━━━━━ Available data ━━━━━

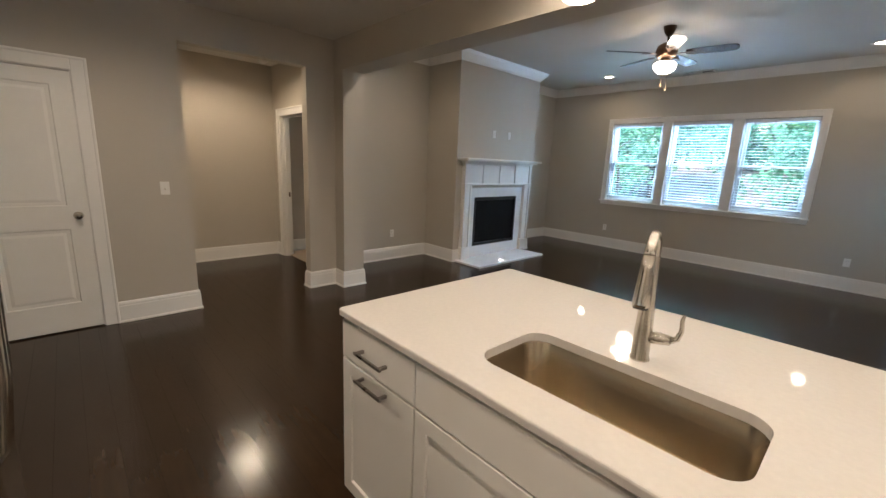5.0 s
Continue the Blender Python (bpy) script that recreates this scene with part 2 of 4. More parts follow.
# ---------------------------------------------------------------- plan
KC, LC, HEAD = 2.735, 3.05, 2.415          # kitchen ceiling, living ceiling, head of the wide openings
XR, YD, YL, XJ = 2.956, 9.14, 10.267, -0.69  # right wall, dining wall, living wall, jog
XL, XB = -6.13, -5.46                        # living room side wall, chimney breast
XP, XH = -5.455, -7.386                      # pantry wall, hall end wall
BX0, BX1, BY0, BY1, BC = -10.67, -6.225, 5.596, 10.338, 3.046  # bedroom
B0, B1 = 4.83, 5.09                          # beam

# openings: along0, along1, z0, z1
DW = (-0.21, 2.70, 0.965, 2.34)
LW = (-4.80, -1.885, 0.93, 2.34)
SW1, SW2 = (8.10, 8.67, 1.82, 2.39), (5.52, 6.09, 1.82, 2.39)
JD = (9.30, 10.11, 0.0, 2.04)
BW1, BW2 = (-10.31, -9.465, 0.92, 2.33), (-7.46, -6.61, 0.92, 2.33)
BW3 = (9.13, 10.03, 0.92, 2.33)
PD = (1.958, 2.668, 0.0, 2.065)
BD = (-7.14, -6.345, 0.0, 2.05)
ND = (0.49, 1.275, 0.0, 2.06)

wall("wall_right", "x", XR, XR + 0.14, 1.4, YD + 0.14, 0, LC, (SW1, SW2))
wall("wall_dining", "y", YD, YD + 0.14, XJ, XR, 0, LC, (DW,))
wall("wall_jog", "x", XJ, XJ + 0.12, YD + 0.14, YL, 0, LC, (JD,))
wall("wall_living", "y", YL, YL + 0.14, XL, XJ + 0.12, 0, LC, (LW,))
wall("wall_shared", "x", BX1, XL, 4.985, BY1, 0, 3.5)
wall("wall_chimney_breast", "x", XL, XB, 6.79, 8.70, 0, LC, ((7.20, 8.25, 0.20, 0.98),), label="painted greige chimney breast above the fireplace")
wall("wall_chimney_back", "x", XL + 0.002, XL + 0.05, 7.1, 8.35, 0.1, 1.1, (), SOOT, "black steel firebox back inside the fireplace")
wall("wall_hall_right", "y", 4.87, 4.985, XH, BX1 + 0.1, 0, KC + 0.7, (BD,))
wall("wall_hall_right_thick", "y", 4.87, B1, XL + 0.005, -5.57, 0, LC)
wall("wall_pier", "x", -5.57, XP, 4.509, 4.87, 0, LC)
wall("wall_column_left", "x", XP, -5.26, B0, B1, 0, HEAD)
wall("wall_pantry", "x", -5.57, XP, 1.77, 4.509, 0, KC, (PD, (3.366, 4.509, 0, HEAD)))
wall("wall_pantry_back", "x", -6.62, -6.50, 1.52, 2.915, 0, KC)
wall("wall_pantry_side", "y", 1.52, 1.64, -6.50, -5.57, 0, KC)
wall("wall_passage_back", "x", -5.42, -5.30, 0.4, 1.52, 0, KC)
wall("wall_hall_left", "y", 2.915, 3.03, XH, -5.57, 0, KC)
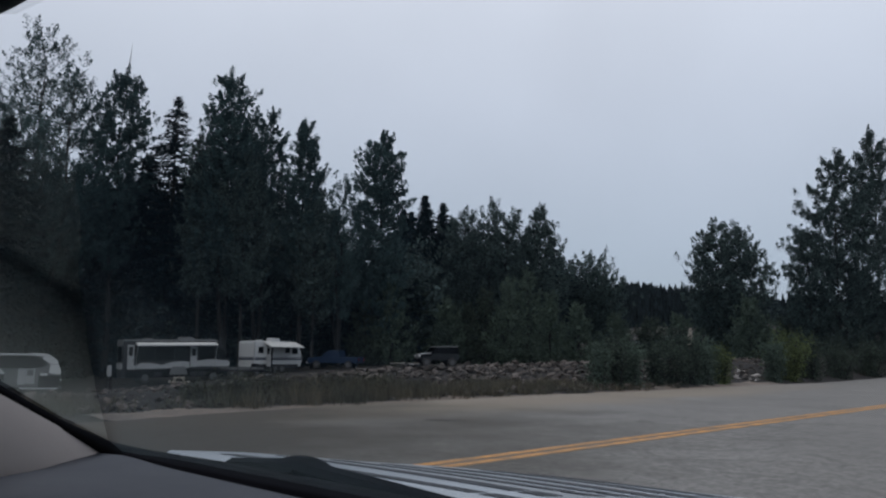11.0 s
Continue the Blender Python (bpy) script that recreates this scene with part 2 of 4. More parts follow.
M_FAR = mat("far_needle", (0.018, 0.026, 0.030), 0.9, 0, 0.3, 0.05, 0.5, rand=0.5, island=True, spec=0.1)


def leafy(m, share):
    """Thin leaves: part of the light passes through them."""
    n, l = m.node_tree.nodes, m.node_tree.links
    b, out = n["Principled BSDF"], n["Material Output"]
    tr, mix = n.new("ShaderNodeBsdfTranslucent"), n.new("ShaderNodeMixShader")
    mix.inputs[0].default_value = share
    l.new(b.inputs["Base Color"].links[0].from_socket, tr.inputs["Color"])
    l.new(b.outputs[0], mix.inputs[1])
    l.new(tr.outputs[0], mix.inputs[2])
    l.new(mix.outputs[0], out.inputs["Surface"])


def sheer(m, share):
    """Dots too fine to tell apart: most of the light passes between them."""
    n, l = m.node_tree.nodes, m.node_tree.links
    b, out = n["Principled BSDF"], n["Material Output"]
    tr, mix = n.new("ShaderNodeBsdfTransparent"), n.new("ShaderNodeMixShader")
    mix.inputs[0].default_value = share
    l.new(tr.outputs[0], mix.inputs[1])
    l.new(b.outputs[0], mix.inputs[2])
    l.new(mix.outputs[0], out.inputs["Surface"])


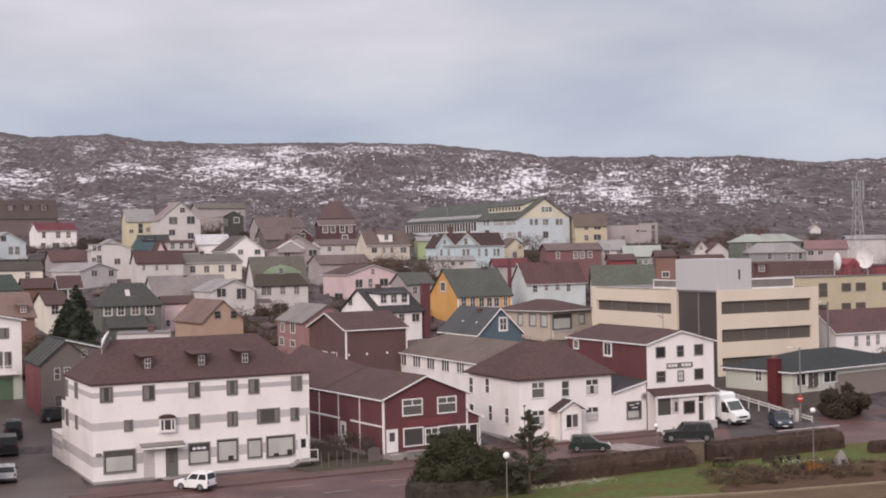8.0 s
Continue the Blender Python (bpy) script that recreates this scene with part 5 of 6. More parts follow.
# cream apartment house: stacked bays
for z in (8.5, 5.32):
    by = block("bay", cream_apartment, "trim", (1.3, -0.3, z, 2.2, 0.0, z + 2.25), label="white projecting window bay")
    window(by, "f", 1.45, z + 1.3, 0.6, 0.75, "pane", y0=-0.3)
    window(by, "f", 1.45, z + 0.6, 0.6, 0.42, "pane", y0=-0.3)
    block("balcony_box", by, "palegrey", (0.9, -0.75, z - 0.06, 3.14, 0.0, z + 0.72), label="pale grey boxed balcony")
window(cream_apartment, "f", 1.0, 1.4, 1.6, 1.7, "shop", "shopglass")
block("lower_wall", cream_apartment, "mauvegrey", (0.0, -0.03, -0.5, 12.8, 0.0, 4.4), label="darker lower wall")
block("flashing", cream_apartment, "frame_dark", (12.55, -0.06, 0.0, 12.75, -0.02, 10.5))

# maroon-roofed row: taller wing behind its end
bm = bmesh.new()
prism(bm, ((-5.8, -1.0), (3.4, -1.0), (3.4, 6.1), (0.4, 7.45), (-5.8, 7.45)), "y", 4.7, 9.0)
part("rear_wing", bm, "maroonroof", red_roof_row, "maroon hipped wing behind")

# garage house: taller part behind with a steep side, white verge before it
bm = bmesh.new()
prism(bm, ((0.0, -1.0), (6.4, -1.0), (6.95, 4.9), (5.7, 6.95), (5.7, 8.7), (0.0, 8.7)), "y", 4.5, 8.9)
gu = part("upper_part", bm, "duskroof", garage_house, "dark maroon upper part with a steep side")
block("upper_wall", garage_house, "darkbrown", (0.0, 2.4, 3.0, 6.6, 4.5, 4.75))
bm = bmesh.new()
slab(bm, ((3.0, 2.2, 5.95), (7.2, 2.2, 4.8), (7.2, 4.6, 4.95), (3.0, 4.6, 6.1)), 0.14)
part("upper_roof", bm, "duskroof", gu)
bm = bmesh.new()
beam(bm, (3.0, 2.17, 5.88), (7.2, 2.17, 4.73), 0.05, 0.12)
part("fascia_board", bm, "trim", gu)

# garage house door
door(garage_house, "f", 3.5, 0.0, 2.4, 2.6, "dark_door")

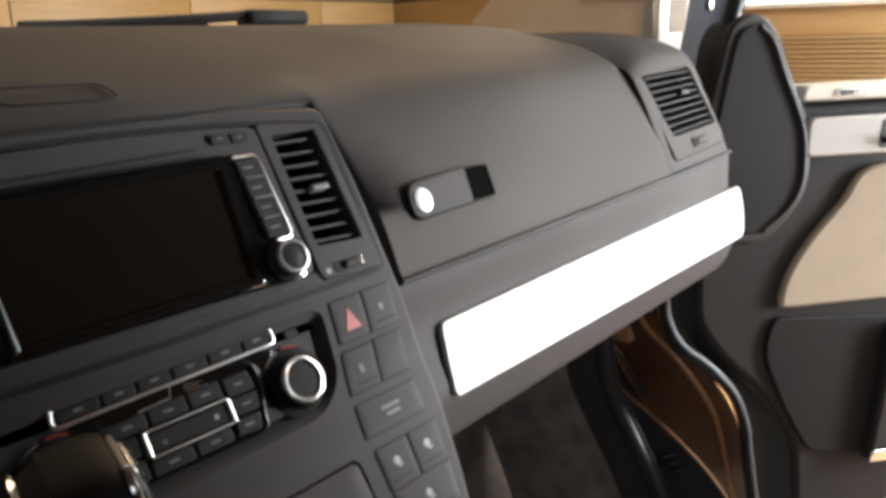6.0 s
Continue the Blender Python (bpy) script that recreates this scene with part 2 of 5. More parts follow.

━━━━━

• **What this task involves**
Leaving the pictures aside, transcribe the entire listing exactly.

• **Solution to this problem**
5.0 s
Continue the Blender Python (bpy) script that recreates this scene with part 2 of 4. More parts follow.
# ---------------------------------------------------------------- plan
KC, LC, HEAD = 2.735, 3.05, 2.415          # kitchen ceiling, living ceiling, head of the wide openings
XR, YD, YL, XJ = 2.956, 9.14, 10.267, -0.69  # right wall, dining wall, living wall, jog
XL, XB = -6.13, -5.46                        # living room side wall, chimney breast
XP, XH = -5.455, -7.386                      # pantry wall, hall end wall
BX0, BX1, BY0, BY1, BC = -10.67, -6.225, 5.596, 10.338, 3.046  # bedroom
B0, B1 = 4.83, 5.09                          # beam

# openings: along0, along1, z0, z1
DW = (-0.21, 2.70, 0.965, 2.34)
LW = (-4.80, -1.885, 0.93, 2.34)
SW1, SW2 = (8.10, 8.67, 1.82, 2.39), (5.52, 6.09, 1.82, 2.39)
JD = (9.30, 10.11, 0.0, 2.04)
BW1, BW2 = (-10.31, -9.465, 0.92, 2.33), (-7.46, -6.61, 0.92, 2.33)
BW3 = (9.13, 10.03, 0.92, 2.33)
PD = (1.958, 2.668, 0.0, 2.065)
BD = (-7.14, -6.345, 0.0, 2.05)
ND = (0.49, 1.275, 0.0, 2.06)

wall("wall_right", "x", XR, XR + 0.14, 1.4, YD + 0.14, 0, LC, (SW1, SW2))
wall("wall_dining", "y", YD, YD + 0.14, XJ, XR, 0, LC, (DW,))
wall("wall_jog", "x", XJ, XJ + 0.12, YD + 0.14, YL, 0, LC, (JD,))
wall("wall_living", "y", YL, YL + 0.14, XL, XJ + 0.12, 0, LC, (LW,))
wall("wall_shared", "x", BX1, XL, 4.985, BY1, 0, 3.5)
wall("wall_chimney_breast", "x", XL, XB, 6.79, 8.70, 0, LC, ((7.20, 8.25, 0.20, 0.98),), label="painted greige chimney breast above the fireplace")
wall("wall_chimney_back", "x", XL + 0.002, XL + 0.05, 7.1, 8.35, 0.1, 1.1, (), SOOT, "black steel firebox back inside the fireplace")
wall("wall_hall_right", "y", 4.87, 4.985, XH, BX1 + 0.1, 0, KC + 0.7, (BD,))
wall("wall_hall_right_thick", "y", 4.87, B1, XL + 0.005, -5.57, 0, LC)
wall("wall_pier", "x", -5.57, XP, 4.509, 4.87, 0, LC)
wall("wall_column_left", "x", XP, -5.26, B0, B1, 0, HEAD)
wall("wall_pantry", "x", -5.57, XP, 1.77, 4.509, 0, KC, (PD, (3.366, 4.509, 0, HEAD)))
wall("wall_pantry_back", "x", -6.62, -6.50, 1.52, 2.915, 0, KC)
wall("wall_pantry_side", "y", 1.52, 1.64, -6.50, -5.57, 0, KC)
wall("wall_passage_back", "x", -5.42, -5.30, 0.4, 1.52, 0, KC)
wall("wall_hall_left", "y", 2.915, 3.03, XH, -5.57, 0, KC)
11.0 s
Continue the Blender Python (bpy) script that recreates this scene with part 2 of 4. More parts follow.
M_FAR = mat("far_needle", (0.018, 0.026, 0.030), 0.9, 0, 0.3, 0.05, 0.5, rand=0.5, island=True, spec=0.1)


def leafy(m, share):
    """Thin leaves: part of the light passes through them."""
    n, l = m.node_tree.nodes, m.node_tree.links
    b, out = n["Principled BSDF"], n["Material Output"]
    tr, mix = n.new("ShaderNodeBsdfTranslucent"), n.new("ShaderNodeMixShader")
    mix.inputs[0].default_value = share
    l.new(b.inputs["Base Color"].links[0].from_socket, tr.inputs["Color"])
    l.new(b.outputs[0], mix.inputs[1])
    l.new(tr.outputs[0], mix.inputs[2])
    l.new(mix.outputs[0], out.inputs["Surface"])


def sheer(m, share):
    """Dots too fine to tell apart: most of the light passes between them."""
    n, l = m.node_tree.nodes, m.node_tree.links
    b, out = n["Principled BSDF"], n["Material Output"]
    tr, mix = n.new("ShaderNodeBsdfTransparent"), n.new("ShaderNodeMixShader")
    mix.inputs[0].default_value = share
    l.new(tr.outputs[0], mix.inputs[1])
    l.new(b.outputs[0], mix.inputs[2])
    l.new(mix.outputs[0], out.inputs["Surface"])


8.0 s
Continue the Blender Python (bpy) script that recreates this scene with part 5 of 6. More parts follow.
# cream apartment house: stacked bays
for z in (8.5, 5.32):
    by = block("bay", cream_apartment, "trim", (1.3, -0.3, z, 2.2, 0.0, z + 2.25), label="white projecting window bay")
    window(by, "f", 1.45, z + 1.3, 0.6, 0.75, "pane", y0=-0.3)
    window(by, "f", 1.45, z + 0.6, 0.6, 0.42, "pane", y0=-0.3)
    block("balcony_box", by, "palegrey", (0.9, -0.75, z - 0.06, 3.14, 0.0, z + 0.72), label="pale grey boxed balcony")
window(cream_apartment, "f", 1.0, 1.4, 1.6, 1.7, "shop", "shopglass")
block("lower_wall", cream_apartment, "mauvegrey", (0.0, -0.03, -0.5, 12.8, 0.0, 4.4), label="darker lower wall")
block("flashing", cream_apartment, "frame_dark", (12.55, -0.06, 0.0, 12.75, -0.02, 10.5))

# maroon-roofed row: taller wing behind its end
bm = bmesh.new()
prism(bm, ((-5.8, -1.0), (3.4, -1.0), (3.4, 6.1), (0.4, 7.45), (-5.8, 7.45)), "y", 4.7, 9.0)
part("rear_wing", bm, "maroonroof", red_roof_row, "maroon hipped wing behind")

# garage house: taller part behind with a steep side, white verge before it
bm = bmesh.new()
prism(bm, ((0.0, -1.0), (6.4, -1.0), (6.95, 4.9), (5.7, 6.95), (5.7, 8.7), (0.0, 8.7)), "y", 4.5, 8.9)
gu = part("upper_part", bm, "duskroof", garage_house, "dark maroon upper part with a steep side")
block("upper_wall", garage_house, "darkbrown", (0.0, 2.4, 3.0, 6.6, 4.5, 4.75))
bm = bmesh.new()
slab(bm, ((3.0, 2.2, 5.95), (7.2, 2.2, 4.8), (7.2, 4.6, 4.95), (3.0, 4.6, 6.1)), 0.14)
part("upper_roof", bm, "duskroof", gu)
bm = bmesh.new()
beam(bm, (3.0, 2.17, 5.88), (7.2, 2.17, 4.73), 0.05, 0.12)
part("fascia_board", bm, "trim", gu)

# garage house door
door(garage_house, "f", 3.5, 0.0, 2.4, 2.6, "dark_door")

6.0 s
Continue the Blender Python (bpy) script that recreates this scene with part 2 of 5. More parts follow.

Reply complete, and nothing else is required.